- **Material**:
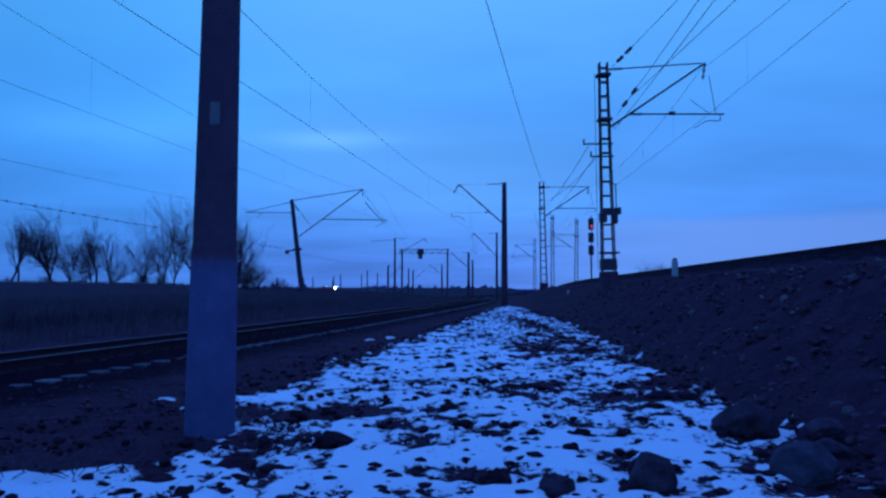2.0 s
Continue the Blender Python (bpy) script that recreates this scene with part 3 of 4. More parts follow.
# ---------------------------------------------------------------- signal and posts
def make_signal():
    x, y = 17.68, 82
    z = h1(x, y)
    t = empty("railway_signal", (x, y, z), "tall railway signal showing a red light", "railway signal")
    part("mast", rod(bmesh.new(), (0, 0, 0), (0, 0, 4.6), 0.1, seg=12), CONCRETE, t)
    for zz, hh in ((7.55 - z + 1.25, 1.3), (6.0 - z + 1.25, 1.1), (4.7 - z + 1.1, 1.1)):
        bm = bmesh.new(); box(bm, (0, 0, zz), (0.62, 0.25, hh), bevel=0.08)
        hd = part("signal_head", bm, STEEL, t)
        for o in (-0.28, 0.28):
            bm = bmesh.new(); rod(bm, (0, -0.12, zz + o), (0, -0.36, zz + o + 0.03), 0.14, 0.16, 12)
            part("hood", bm, STEEL, hd)
    bm = bmesh.new(); rod(bm, (0, -0.36, 7.55 - z + 1.25 - 0.28), (0, -0.39, 7.55 - z + 1.25 - 0.28), 0.13, seg=12)
    part("red_lens", bm, RED_LIGHT, t, "lit red lens")
    bm = bmesh.new(); rod(bm, (0.06, 0.14, 4.0), (0.06, 0.14, 8.6), 0.05)
    part("head_bracket", bm, STEEL, t)
make_signal()

def post(x, y, w, h, label):
    z = h1(x, y)
    t = empty("marker_post", (x, y, z), label, "marker post", "trackside posts")
    bm = bmesh.new(); box(bm, (0, 0, h / 2 - 0.1), (w, w * 0.7, h + 0.2), bevel=0.03)
    part("post", bm, WHITE_POST, t)
    bm = bmesh.new(); box(bm, (0, 0, h + 0.02), (w * 0.7, w * 0.5, 0.1), bevel=0.03)
    part("cap", bm, CONCRETE, t)
post(7.95, 24, 0.19, 0.6, "short whitewashed concrete post on the bank")
post(-2.4, 70, 0.2, 0.5, "low pale stake between the tracks")
post(7.52, 41, 0.13, 0.22, "low pale stake on the bank slope")

def stub():
    t = empty("marker_stub", (9.1, 9.05, h1(9.1, 9.05)), "small dark marker stub on the crest of the bank", "marker", "trackside posts")
    bm = bmesh.new(); box(bm, (0, 0, 0.03), (0.05, 0.05, 0.26), bevel=0.01); part("stem", bm, STEEL, t)
    bm = bmesh.new(); box(bm, (0, 0, 0.17), (0.075, 0.06, 0.06), bevel=0.015); part("head", bm, STEEL, t)
stub()

# ---------------------------------------------------------------- overhead wires
def wire(a, b, sag=0.0, r=0.012, name="overhead_wire", label="thin sagging overhead line wire", n=14, beads=0):
    a, b = Vector(a), Vector(b)
    bm = bmesh.new()
    pts = [a.lerp(b, i / n) - Vector((0, 0, 4 * sag * (i / n) * (1 - i / n))) for i in range(n + 1)]
    tube(bm, pts, r, r, 4)
    for i in range(beads):
        p = a.lerp(b, (i + 0.5) / beads) - Vector((0, 0, 4 * sag * ((i + 0.5) / beads) * (1 - (i + 0.5) / beads)))
        rod(bm, p - (b - a).normalized() * 0.05, p + (b - a).normalized() * 0.05, r * 3, seg=6)
    return tagged(part(name, bm, WIRE), label, "wire", "overhead wires")

def catenary(anchors, dz, label):
    """Contact wire, messenger and droppers of one span: anchors are supports of the contact wire."""
    for a, b in zip(anchors, anchors[1:]):
        a, b = Vector(a), Vector(b)
        t = empty("catenary_span", (0, 0, 0), label, "catenary", "overhead wires")
        n, bmc, bmm = 16, bmesh.new(), bmesh.new()
        low = [a.lerp(b, i / n) for i in range(n + 1)]
        up = [p + Vector((0, 0, dz - 4 * 1.1 * (i / n) * (1 - i / n))) for i, p in enumerate(low)]
        tube(bmc, low, 0.008, 0.008, 4); tube(bmm, up, 0.008, 0.008, 4)
        part("contact_wire", bmc, WIRE, t); part("messenger_wire", bmm, WIRE, t)
        for i in range(2, n - 1, 3):
            part("dropper", rod(bmesh.new(), low[i], up[i], 0.003, seg=4), WIRE, t)

def over(key, y, z, off=0.0):
    p = on_track(key, at_y(key, y), off)
    return (p.translation.x, p.translation.y, z)

catenary([over("L", -46, 6.7), over("L", 7, 6.85, 0.1), over("L", 60, 6.4, 0.3), over("L", 116, 6.3, -0.3), over("L", 170, 5.5), over("L", 225, 4.8)], 2.6, "contact line over the near track")
catenary([over("M", -30, 8.3), over("M", 22, 8.3, 0.3), over("M", 74, 8.3, -0.2), over("M", 135, 6.9), over("M", 190, 5.8)], 2.7, "contact line over the field-side track")
catenary([over("R", -14, 9.0), over("R", 31, 8.75, 0.2), over("R", 66, 8.5, -0.2), over("R", 104, 7.6), over("R", 142, 6.7), over("R", 190, 5.8)], 2.2, "contact line over the embankment track")
wire((-1.9, 4, 10.9), (9.75, 66, 11.2), 0.5, 0.016)
FEEDERS = [((7.6, 30.8, 11.0), (9.35, -8, 11.6), 0.3, (0.022, 0.052)), ((7.8, 30.8, 8.93), (4.6, -8, 9.6), 0.3, (0.042, 0.092)), ((7.7, 30.8, 8.3), (4.89, -8, 9.2), 0.25, ()),
           ((7.95, 30.8, 9.3), (8.67, -8, 9.9), 0.2, ())]

def along(a, b, sag, u):
    return Vector(a).lerp(Vector(b), u) - Vector((0, 0, 4 * sag * u * (1 - u)))

for a, b, sag, strain in FEEDERS:
    wire(a, b, sag, 0.0105, n=24)
    for u in strain:
        bm = bmesh.new(); insulator(bm, along(a, b, sag, u), along(a, b, sag, u + 0.018), 0.075)
        tagged(part("strain_insulator", bm, PORCELAIN), "brown strain insulator on the feeder wire", "insulator", "strain insulators")
for za, zb, xa in ((7.6, 8.2, 6.6), (7.2, 7.6, 6.9), (7.4, 9.4, 7.2)):
    wire((xa, 31, za), (xa + 2.5, 66, zb), 0.5, 0.013)
    wire((xa + 2.5, 66, zb), (xa + 9, 104, zb - 0.5), 0.5, 0.013)
wire((-15.6, 74, 5.5), (-33.5, 5, 7.9), 0.35, 0.018, beads=70, label="twisted aerial cable beside the field")
wire((-19.0, 74, 9.4), (-36, 5, 10.6), 0.7, 0.012)
wire((-15.6, 74, 5.5), (-8.5, 135, 6.2), 0.8, 0.015, label="twisted aerial cable beside the field")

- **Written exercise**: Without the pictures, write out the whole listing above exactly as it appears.

- **Response**:
2.0 s
Continue the Blender Python (bpy) script that recreates this scene with part 3 of 4. More parts follow.
# ---------------------------------------------------------------- signal and posts
def make_signal():
    x, y = 17.68, 82
    z = h1(x, y)
    t = empty("railway_signal", (x, y, z), "tall railway signal showing a red light", "railway signal")
    part("mast", rod(bmesh.new(), (0, 0, 0), (0, 0, 4.6), 0.1, seg=12), CONCRETE, t)
    for zz, hh in ((7.55 - z + 1.25, 1.3), (6.0 - z + 1.25, 1.1), (4.7 - z + 1.1, 1.1)):
        bm = bmesh.new(); box(bm, (0, 0, zz), (0.62, 0.25, hh), bevel=0.08)
        hd = part("signal_head", bm, STEEL, t)
        for o in (-0.28, 0.28):
            bm = bmesh.new(); rod(bm, (0, -0.12, zz + o), (0, -0.36, zz + o + 0.03), 0.14, 0.16, 12)
            part("hood", bm, STEEL, hd)
    bm = bmesh.new(); rod(bm, (0, -0.36, 7.55 - z + 1.25 - 0.28), (0, -0.39, 7.55 - z + 1.25 - 0.28), 0.13, seg=12)
    part("red_lens", bm, RED_LIGHT, t, "lit red lens")
    bm = bmesh.new(); rod(bm, (0.06, 0.14, 4.0), (0.06, 0.14, 8.6), 0.05)
    part("head_bracket", bm, STEEL, t)
make_signal()

def post(x, y, w, h, label):
    z = h1(x, y)
    t = empty("marker_post", (x, y, z), label, "marker post", "trackside posts")
    bm = bmesh.new(); box(bm, (0, 0, h / 2 - 0.1), (w, w * 0.7, h + 0.2), bevel=0.03)
    part("post", bm, WHITE_POST, t)
    bm = bmesh.new(); box(bm, (0, 0, h + 0.02), (w * 0.7, w * 0.5, 0.1), bevel=0.03)
    part("cap", bm, CONCRETE, t)
post(7.95, 24, 0.19, 0.6, "short whitewashed concrete post on the bank")
post(-2.4, 70, 0.2, 0.5, "low pale stake between the tracks")
post(7.52, 41, 0.13, 0.22, "low pale stake on the bank slope")

def stub():
    t = empty("marker_stub", (9.1, 9.05, h1(9.1, 9.05)), "small dark marker stub on the crest of the bank", "marker", "trackside posts")
    bm = bmesh.new(); box(bm, (0, 0, 0.03), (0.05, 0.05, 0.26), bevel=0.01); part("stem", bm, STEEL, t)
    bm = bmesh.new(); box(bm, (0, 0, 0.17), (0.075, 0.06, 0.06), bevel=0.015); part("head", bm, STEEL, t)
stub()

# ---------------------------------------------------------------- overhead wires
def wire(a, b, sag=0.0, r=0.012, name="overhead_wire", label="thin sagging overhead line wire", n=14, beads=0):
    a, b = Vector(a), Vector(b)
    bm = bmesh.new()
    pts = [a.lerp(b, i / n) - Vector((0, 0, 4 * sag * (i / n) * (1 - i / n))) for i in range(n + 1)]
    tube(bm, pts, r, r, 4)
    for i in range(beads):
        p = a.lerp(b, (i + 0.5) / beads) - Vector((0, 0, 4 * sag * ((i + 0.5) / beads) * (1 - (i + 0.5) / beads)))
        rod(bm, p - (b - a).normalized() * 0.05, p + (b - a).normalized() * 0.05, r * 3, seg=6)
    return tagged(part(name, bm, WIRE), label, "wire", "overhead wires")

def catenary(anchors, dz, label):
    """Contact wire, messenger and droppers of one span: anchors are supports of the contact wire."""
    for a, b in zip(anchors, anchors[1:]):
        a, b = Vector(a), Vector(b)
        t = empty("catenary_span", (0, 0, 0), label, "catenary", "overhead wires")
        n, bmc, bmm = 16, bmesh.new(), bmesh.new()
        low = [a.lerp(b, i / n) for i in range(n + 1)]
        up = [p + Vector((0, 0, dz - 4 * 1.1 * (i / n) * (1 - i / n))) for i, p in enumerate(low)]
        tube(bmc, low, 0.008, 0.008, 4); tube(bmm, up, 0.008, 0.008, 4)
        part("contact_wire", bmc, WIRE, t); part("messenger_wire", bmm, WIRE, t)
        for i in range(2, n - 1, 3):
            part("dropper", rod(bmesh.new(), low[i], up[i], 0.003, seg=4), WIRE, t)

def over(key, y, z, off=0.0):
    p = on_track(key, at_y(key, y), off)
    return (p.translation.x, p.translation.y, z)

catenary([over("L", -46, 6.7), over("L", 7, 6.85, 0.1), over("L", 60, 6.4, 0.3), over("L", 116, 6.3, -0.3), over("L", 170, 5.5), over("L", 225, 4.8)], 2.6, "contact line over the near track")
catenary([over("M", -30, 8.3), over("M", 22, 8.3, 0.3), over("M", 74, 8.3, -0.2), over("M", 135, 6.9), over("M", 190, 5.8)], 2.7, "contact line over the field-side track")
catenary([over("R", -14, 9.0), over("R", 31, 8.75, 0.2), over("R", 66, 8.5, -0.2), over("R", 104, 7.6), over("R", 142, 6.7), over("R", 190, 5.8)], 2.2, "contact line over the embankment track")
wire((-1.9, 4, 10.9), (9.75, 66, 11.2), 0.5, 0.016)
FEEDERS = [((7.6, 30.8, 11.0), (9.35, -8, 11.6), 0.3, (0.022, 0.052)), ((7.8, 30.8, 8.93), (4.6, -8, 9.6), 0.3, (0.042, 0.092)), ((7.7, 30.8, 8.3), (4.89, -8, 9.2), 0.25, ()),
           ((7.95, 30.8, 9.3), (8.67, -8, 9.9), 0.2, ())]

def along(a, b, sag, u):
    return Vector(a).lerp(Vector(b), u) - Vector((0, 0, 4 * sag * u * (1 - u)))

for a, b, sag, strain in FEEDERS:
    wire(a, b, sag, 0.0105, n=24)
    for u in strain:
        bm = bmesh.new(); insulator(bm, along(a, b, sag, u), along(a, b, sag, u + 0.018), 0.075)
        tagged(part("strain_insulator", bm, PORCELAIN), "brown strain insulator on the feeder wire", "insulator", "strain insulators")
for za, zb, xa in ((7.6, 8.2, 6.6), (7.2, 7.6, 6.9), (7.4, 9.4, 7.2)):
    wire((xa, 31, za), (xa + 2.5, 66, zb), 0.5, 0.013)
    wire((xa + 2.5, 66, zb), (xa + 9, 104, zb - 0.5), 0.5, 0.013)
wire((-15.6, 74, 5.5), (-33.5, 5, 7.9), 0.35, 0.018, beads=70, label="twisted aerial cable beside the field")
wire((-19.0, 74, 9.4), (-36, 5, 10.6), 0.7, 0.012)
wire((-15.6, 74, 5.5), (-8.5, 135, 6.2), 0.8, 0.015, label="twisted aerial cable beside the field")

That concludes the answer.